▸ EXERCISE REQUIREMENTS:
Transcribe only the lines from the line with "from mathutils import" through the line with "return Matrix.Translation(eye) @", exactly, counting both of those lines as part of the stretch.

▸ DATA EXCERPT:
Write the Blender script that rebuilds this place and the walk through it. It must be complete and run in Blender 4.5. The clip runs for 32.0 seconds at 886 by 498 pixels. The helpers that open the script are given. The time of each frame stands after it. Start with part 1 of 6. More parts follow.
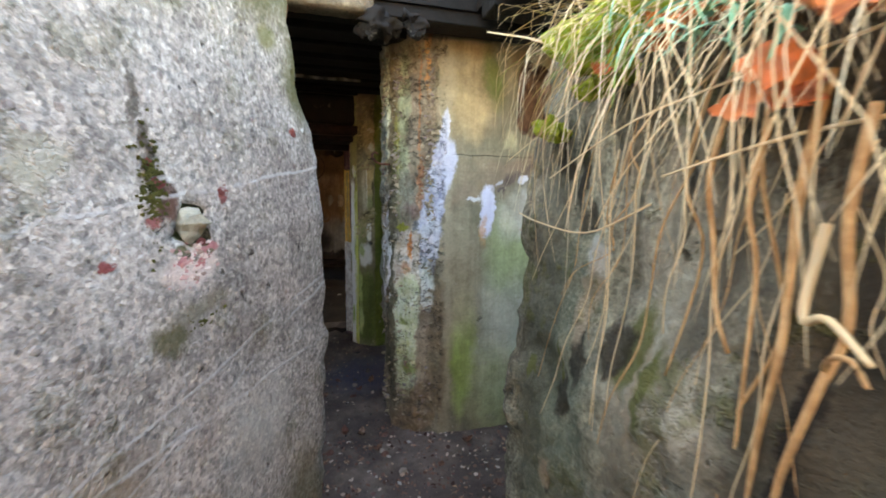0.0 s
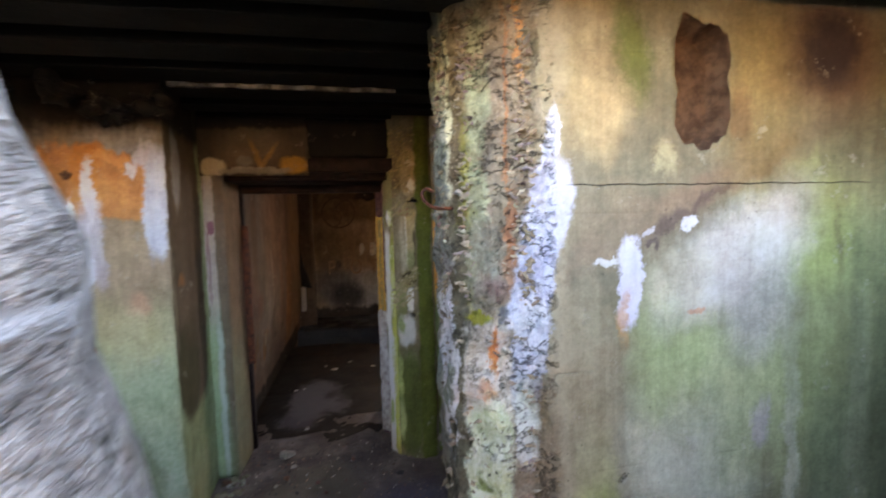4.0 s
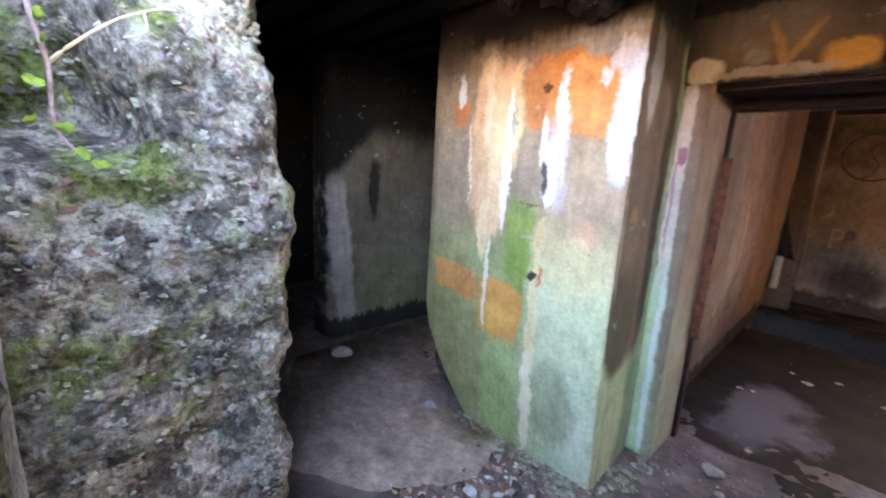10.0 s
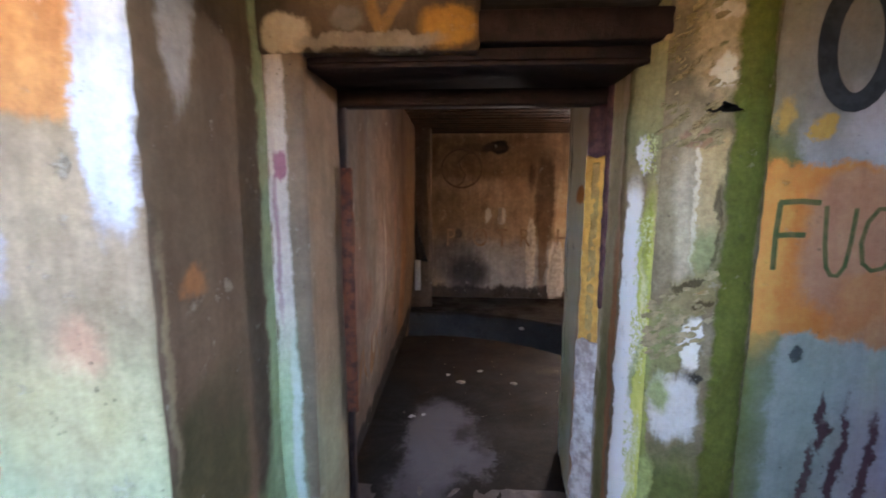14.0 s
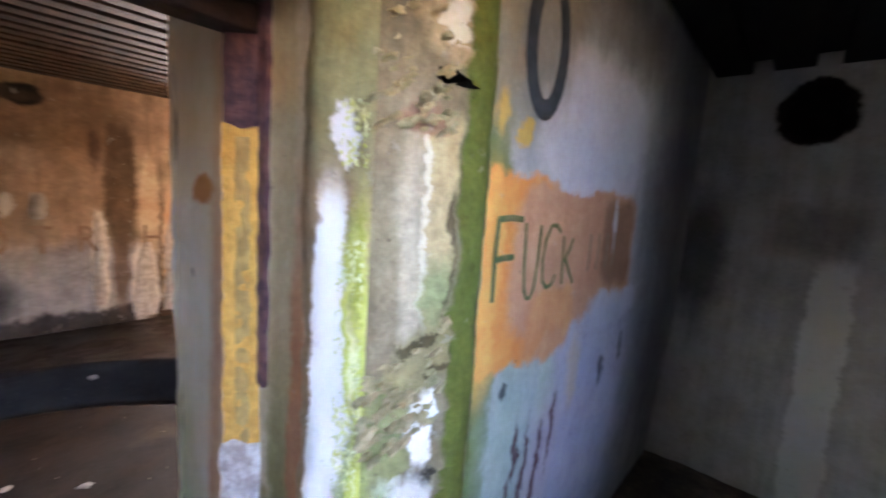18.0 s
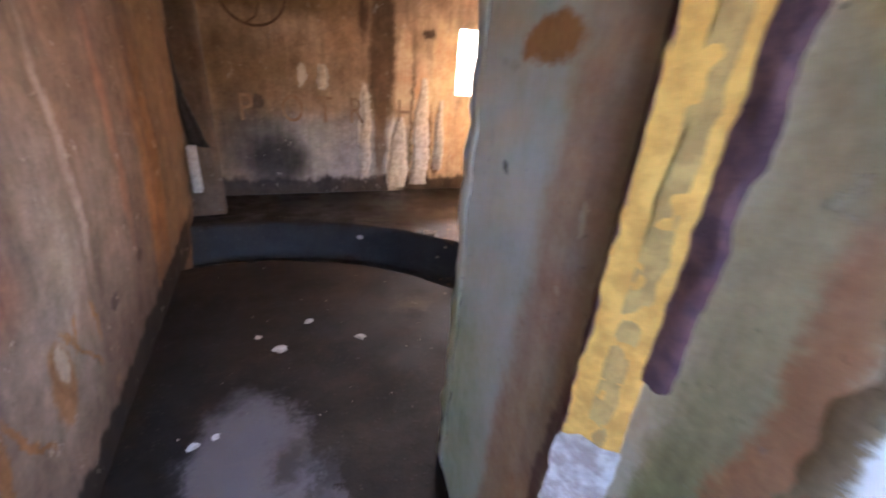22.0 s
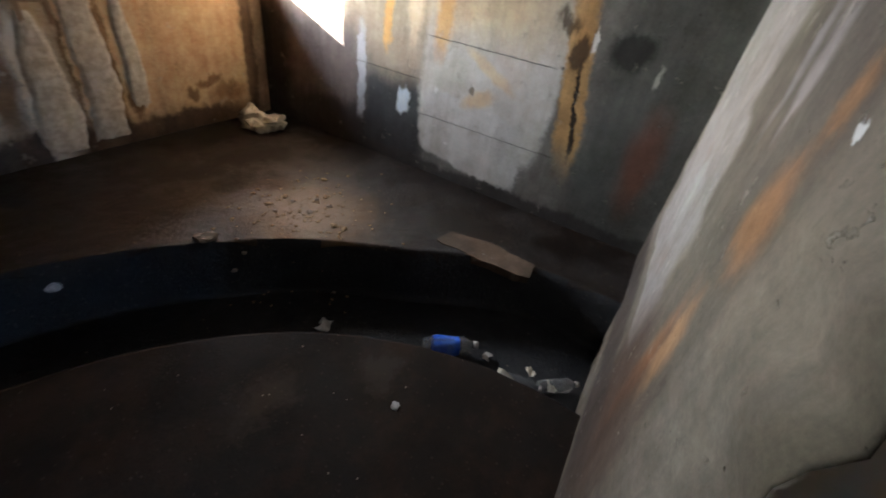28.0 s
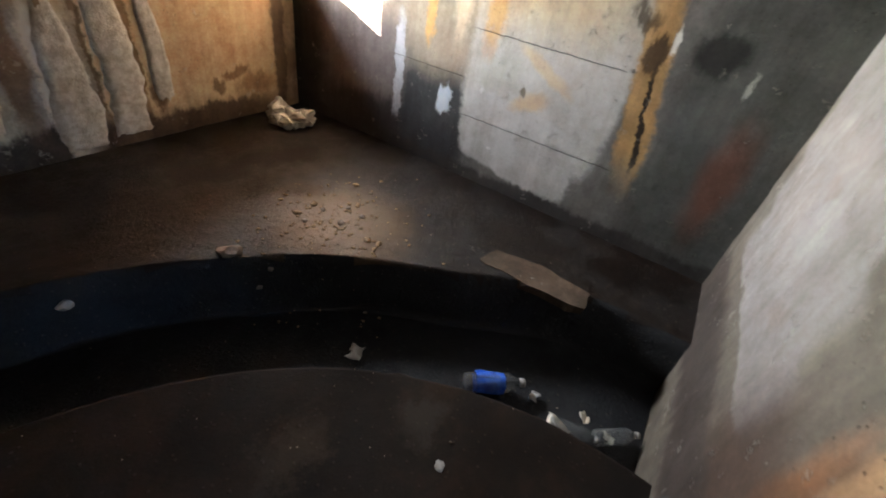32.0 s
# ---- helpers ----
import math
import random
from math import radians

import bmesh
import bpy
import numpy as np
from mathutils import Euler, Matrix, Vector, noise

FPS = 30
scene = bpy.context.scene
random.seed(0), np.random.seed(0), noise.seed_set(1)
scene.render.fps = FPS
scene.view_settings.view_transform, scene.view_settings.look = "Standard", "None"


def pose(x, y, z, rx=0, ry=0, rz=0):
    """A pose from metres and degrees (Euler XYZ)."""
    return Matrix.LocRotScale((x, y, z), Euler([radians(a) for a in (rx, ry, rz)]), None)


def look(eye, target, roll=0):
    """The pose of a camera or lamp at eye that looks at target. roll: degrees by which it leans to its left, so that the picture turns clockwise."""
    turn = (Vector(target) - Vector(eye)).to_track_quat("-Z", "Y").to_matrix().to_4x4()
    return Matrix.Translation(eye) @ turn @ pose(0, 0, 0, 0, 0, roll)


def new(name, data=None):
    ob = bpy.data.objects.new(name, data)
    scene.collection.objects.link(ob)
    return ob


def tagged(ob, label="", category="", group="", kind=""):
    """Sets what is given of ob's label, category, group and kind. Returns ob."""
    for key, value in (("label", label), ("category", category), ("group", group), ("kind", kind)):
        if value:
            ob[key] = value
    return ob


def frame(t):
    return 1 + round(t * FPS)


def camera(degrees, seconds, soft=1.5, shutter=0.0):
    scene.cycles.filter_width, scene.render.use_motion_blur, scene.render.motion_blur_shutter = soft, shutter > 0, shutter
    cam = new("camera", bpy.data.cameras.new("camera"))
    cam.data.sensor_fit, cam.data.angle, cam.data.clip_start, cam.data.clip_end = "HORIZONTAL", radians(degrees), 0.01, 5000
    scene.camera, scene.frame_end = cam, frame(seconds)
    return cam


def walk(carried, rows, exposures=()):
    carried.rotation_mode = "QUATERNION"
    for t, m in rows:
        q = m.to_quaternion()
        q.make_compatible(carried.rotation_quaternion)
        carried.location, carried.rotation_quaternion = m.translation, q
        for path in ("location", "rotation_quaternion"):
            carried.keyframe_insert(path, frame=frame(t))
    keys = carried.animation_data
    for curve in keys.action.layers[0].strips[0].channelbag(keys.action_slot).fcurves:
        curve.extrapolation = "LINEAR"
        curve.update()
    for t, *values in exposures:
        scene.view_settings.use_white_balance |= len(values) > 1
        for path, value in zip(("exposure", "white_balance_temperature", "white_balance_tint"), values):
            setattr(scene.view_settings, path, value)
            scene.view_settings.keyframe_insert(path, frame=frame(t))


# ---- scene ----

▸ TASK SOLUTION:
from mathutils import Euler, Matrix, Vector, noise

FPS = 30
scene = bpy.context.scene
random.seed(0), np.random.seed(0), noise.seed_set(1)
scene.render.fps = FPS
scene.view_settings.view_transform, scene.view_settings.look = "Standard", "None"


def pose(x, y, z, rx=0, ry=0, rz=0):
    """A pose from metres and degrees (Euler XYZ)."""
    return Matrix.LocRotScale((x, y, z), Euler([radians(a) for a in (rx, ry, rz)]), None)


def look(eye, target, roll=0):
    """The pose of a camera or lamp at eye that looks at target. roll: degrees by which it leans to its left, so that the picture turns clockwise."""
    turn = (Vector(target) - Vector(eye)).to_track_quat("-Z", "Y").to_matrix().to_4x4()
    return Matrix.Translation(eye) @ turn @ pose(0, 0, 0, 0, 0, roll)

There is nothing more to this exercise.